We left early, because recently we've had thunderstorms every afternoon at around five, and we wanted to hike while the weather was still nice. The sky was clear and the day was sunny and cool. The hike that we took was about three miles long with only one really steep stretch, so a pretty mild way to ease back in to the hiking thing. We took lots of photos of the lovely weather (full set here).
As we were trekking up the steepest part of the hike, we noticed clouds gathering, and by the time we reached the top, a thunderstorm had started. Luckily there was a covered lookout area, so we headed there to wait out the storm and attempt to take pictures of the lightning. Torsten actually succeeded:
After a few minutes, the rain died down, so we cheerfully said to ourselves that the worst was over, and headed back down the trail.
Ha ha ha ha ha haaaaaa. About one or two tenths of a mile from the lookout, the REAL storm hit. The wind picked up, the temperature plunged at LEAST 20 degrees, and it started POURING and also hailing. We sprinted for a nearby covered bench, hoping for shelter, but unfortunately the rain was blowing sideways so the roof didn't really help. And we could hear tornado sirens going off nearby, which... well, not so reassuring, you know?
We were both in jeans and t-shirts, and totally soaked, and freezing cold, so we huddled together in an attempt to stay warm and keep our fronts dry, while the poor dog sat all hunched with her head down and her ears drooping, waiting for the torture to stop and occasionally looking at us, probably to tell us that she did NOT appreciate being dragged into those conditions.
When the hail stopped, we gave up on waiting out the rain and just walked the rest of the way in the downpour. It was freezing and we were soaked, but we did feel a bit better when we hit the wide part of the trail and a park ranger drove by.

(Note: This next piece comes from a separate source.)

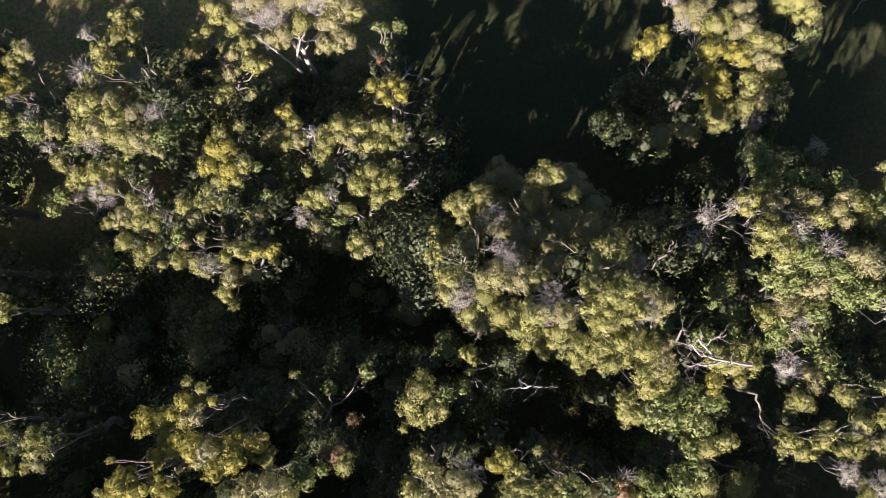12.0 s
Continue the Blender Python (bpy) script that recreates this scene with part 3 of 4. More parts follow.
tree("tree", "small shaded grey-green tree",
    [(-16.40, 1.15, 7.55, 0.56, "d"), (-15.56, 0.32, 7.59, 0.47, "d"), (-15.79, 0.76, 6.80, 0.45, "d"), (-13.74, 3.75, 5.72, 0.61, "d"),
     (-13.89, 3.22, 6.24, 0.42, "w"), (-14.42, 3.80, 5.41, 0.43, "d")],
    seed=1019, density=0.7)
tree("tree", "bushy tree with bright yellow-olive leaves",
    [(-24.59, -2.29, 8.70, 0.56, "y"), (-24.97, -2.74, 8.72, 0.44, "y"), (-24.21, -3.00, 8.71, 0.43, "y"), (-24.71, -3.23, 8.72, 0.36, "y"),
     (-23.69, -2.44, 8.69, 0.36, "g"), (-23.12, -2.25, 8.76, 0.24, "g"), (-25.18, -3.58, 8.59, 0.20, "y"), (-25.55, -2.56, 5.60, 0.45, "d")],
    seed=1020)
tree("tree", "thin tree with a lit yellow-green rim",
    [(-22.86, -1.08, 8.58, 0.32, "y"), (-22.93, -1.69, 8.67, 0.16, "y"), (-23.03, -2.10, 8.71, 0.18, "y"), (-21.30, -1.48, 5.49, 0.68, "d"),
     (-21.63, -2.59, 5.33, 0.59, "d"), (-20.62, -2.37, 5.31, 0.64, "d")],
    seed=1021)
tree("tree", "tree with golden olive crown part in sun",
    [(-21.93, -4.06, 11.29, 0.38, "a"), (-21.58, -4.37, 11.29, 0.28, "y"), (-22.30, -4.20, 11.36, 0.28, "a"), (-20.97, -3.83, 11.21, 0.16, "y"),
     (-21.79, -4.54, 11.31, 0.24, "y"), (-21.37, -4.96, 11.24, 0.41, "y"), (-21.80, -5.11, 11.26, 0.34, "y"), (-20.98, -5.10, 11.30, 0.31, "y")],
    seed=1022)
tree("tree", "olive tree with small lit tufts at its edge",
    [(-20.32, -4.87, 11.33, 0.38, "y"), (-20.00, -4.73, 11.40, 0.24, "g"), (-20.50, -5.09, 11.36, 0.31, "y"), (-19.93, -5.09, 11.36, 0.34, "g"),
     (-18.21, -5.48, 8.44, 0.35, "d"), (-19.38, -5.30, 8.02, 0.40, "d")],
    seed=1023)
tree("tree", "tree with pinkish olive crown part in sun",
    [(-24.47, -4.25, 11.37, 0.34, "y"), (-24.11, -4.61, 11.34, 0.45, "o"), (-23.47, -4.61, 11.35, 0.45, "o"), (-23.09, -4.86, 11.38, 0.34, "o"),
     (-24.82, -4.92, 11.37, 0.31, "y"), (-24.49, -5.08, 11.37, 0.34, "y"), (-23.79, -5.09, 11.35, 0.41, "o"), (-24.63, -3.87, 11.41, 0.16, "y"),
     (-23.25, -4.45, 7.98, 0.49, "d"), (-23.01, -4.32, 11.21, 0.31, "w")],
    seed=1024, twigs=1.8)
tree("tree", "tree with golden olive crown in sun",
    [(-33.54, -3.08, 9.44, 0.42, "a"), (-33.00, -3.16, 9.66, 0.45, "a"), (-33.76, -3.52, 9.42, 0.27, "a"), (-32.90, -3.76, 9.71, 0.30, "a"),
     (-32.45, -4.04, 10.05, 0.30, "a"), (-33.03, -4.22, 9.88, 0.34, "a"), (-32.48, -2.91, 10.06, 0.22, "a")],
    seed=1025)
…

He stopped to ask us if we were okay, and when we said we were, he asked if we'd seen anyone in trouble further up the trail. We said no, but we hadn't been far when the storm started, so he headed further up the trail to check for hikers having trouble.
We slogged through mud and puddles for the last half mile before finally arriving back at the parking lot. Our poor, freshly cleaned white dog was half covered with mud, which means she'll need another bath shortly. And, of course, literally the second we stepped foot onto the pavement, the rain stopped. Seriously. Which, at least, afforded us the opportunity to pull the camera back out:
Also, when we had arrived at the trailhead in the car, we were able to get the very last parking spot when someone happened to pull away. And when we got back to the parking lot, there were only like three cars left. What I want to know is, how in the hell did everyone else know there was going to be a storm? We weren't that far from the trailhead when it started and we still got caught in it. How did everyone else manage to escape the misery?
However, the hike WAS beautiful, and good exercise, and we didn't regret going on it or anything. Besides, the hot shower I took when we got home was pretty much the best thing ever.